Home / ATypI Antwerp 2018

Multi-dimensional typography education with digital fabrication

As a design researcher and a design educator, I have asked a question: How do we combine digital and physical materials to enable a new typographic experience? I had the opportunity to bring innovative learning experiences into a typography course in response to the emerging digital technologies. The course provides opportunities to prove how to transfer design principles into new typographic experience within multi-dimensional space and how to materialize their ideas with digital fabrication technologies. Since the invention of printing technologies, graphic designers have spent hundreds of years developing impeccably proportioned, beautiful typefaces on flat and static space and print technologies to support the perfection of printed materials.
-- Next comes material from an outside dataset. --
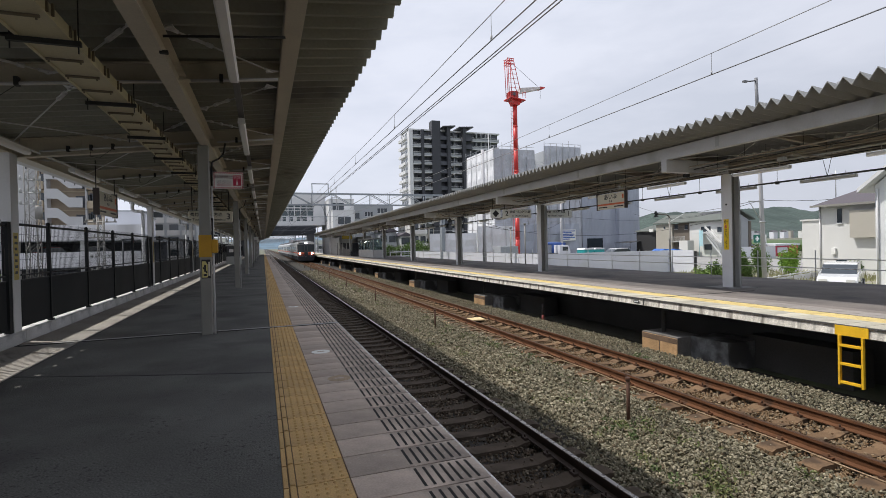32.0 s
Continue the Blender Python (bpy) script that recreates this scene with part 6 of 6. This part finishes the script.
# car park behind the hoarding
tr2 = thing("crane_truck", "white truck with a purple-blue folded crane behind the hoarding", "truck", (42.0, 66, GROUND_Z))
b = BM()
prism(b, [(41.9, -0.8), (43.9, -0.8), (43.9, 0.1), (43.55, 0.9), (42.0, 0.9)], "y", 65.0, 67.0)
part("cab", b, HW, tr2, bevel=0.05)
b = BM()
box(b, 42.5, 43.4, 64.96, 65.0, 0.1, 0.7)
part("side_window", b, GLASS, tr2)
b = BM()
box(b, 38.6, 41.8, 65.1, 66.9, -0.6, -0.2)
part("bed", b, UNDER, tr2)
b = BM()
rod(b, (38.8, 66, 1.25), (43.6, 66, 1.15), 0.2, 6)
rod(b, (41.4, 66, -0.2), (41.4, 66, 1.2), 0.2, 6)
part("crane_arm", b, BLUE, tr2, "purple-blue folded crane arm")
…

However, typography has evolved with the creative process, shifting the emphasis from two-dimensions to multi-dimensions. Under the development of digital technology, the exciting and rapidly changing digital environment has influenced typography and typographic experiences. Technological advancement and new manufacturing processes using Computer Numerical Controls like 3D printing, CNC milling, and laser cutting have broadened creative possibilities and the perception of crafts. They have become more refined, common, and accessible. Also, these new technologies have tested to push the boundaries of the medium both regarding concept and materiality.

Speaker

Taekyeom Lee

Assistant Professor Iowa State University

Taekyeom Lee is an educator, researcher, and designer using the artist’s materials and artistic sensibility. He is currently an assistant professor of graphic design at Iowa State University in Ames, Iowa. His research explores unconventional methods for creating tangible type, graphics, and even designed objects with materials and techniques unique to typography and graphic design. He has infused 3D printing into his research and experimented with various digital methods and materials in 3D printing.